Starting in 2029, the Oscars will stream live on YouTube. This marks the end of a nearly 50 year relationship with ABC. According to The Hollywood Reporter, the broadcast network will continue to air the Oscars up to its 100th anniversary in 2028.
Under its new multi year deal, YouTube will hold exclusive global streaming rights to the Oscars from 2029 through 2033. This includes the official ceremony, red carpet, and related events.
A Symbolic Blow to Broadcast Television
Losing the Oscars is not just a symbolic loss for ABC.
Awards shows are some of the last non-sports events that still pull in large live audiences. Analysts see the Oscars-YouTube deal as proof that prestigious events no longer need U.S. broadcast networks in an era dominated by streaming platforms.
Instead of being limited to a single U.S. network, the Oscars will be accessible to more than two billion potential users across phones, laptops, smart TVs, and tablets.
That scale is hard to ignore. Especially when Oscars ratings on ABC have fallen from around 55 million U.S. viewers in the late 1990s to roughly 20 million in recent years.
The decline is a reflection of how people watch television now.
Younger Audiences Prefer Streaming Over Linear TV
Gen Z and Millennials don’t organize their lives around the rigid schedules of linear TV. They watch their favorite shows on streaming apps. They’ll post clips the next day on X/Twitter or TikTok. They watch highlights pushed to them by algorithms. Plus, rising costs for literally everything is causing more people to cut the cord.
Broadcast television still has its place. Older audiences prefer traditional TV for breaking news and live sports. Yet its cultural relevance is nothing like it was twenty years ago.
Will the Grammys and Others Follow?
It remains to be seen if the Grammys or the Golden Globes will follow suit.
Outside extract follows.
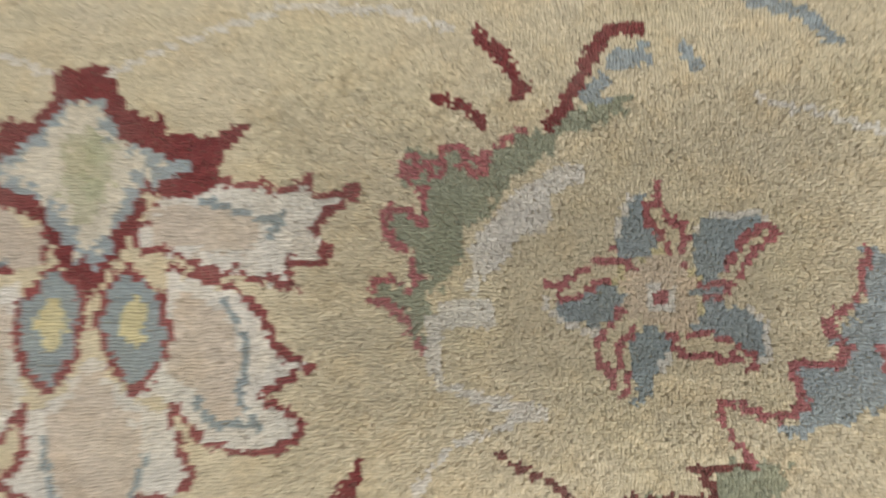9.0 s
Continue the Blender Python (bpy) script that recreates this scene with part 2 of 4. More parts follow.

Many of these awards are locked into long-term contracts with the parent companies of broadcast networks.
What will probably happen is that some awards will embrace a hybrid model. They could make the ceremonies available to stream live on top of a traditional broadcast on legacy networks.
Can Traditional TV Survive This?
Traditional TV is shrinking, but it’s not dying out yet. Broadcast and cable still reach tens of millions of viewers every month. Live sports and breaking news still give linear TV some value.
Traditional TV can’t rely on prestige events alone. If more entertainment specials make the switch to streaming, regular TV will struggle to draw in younger viewers.
Survival now depends on adaptation.The Oscars moving to YouTube won’t kill broadcast TV, but it makes its future harder to define.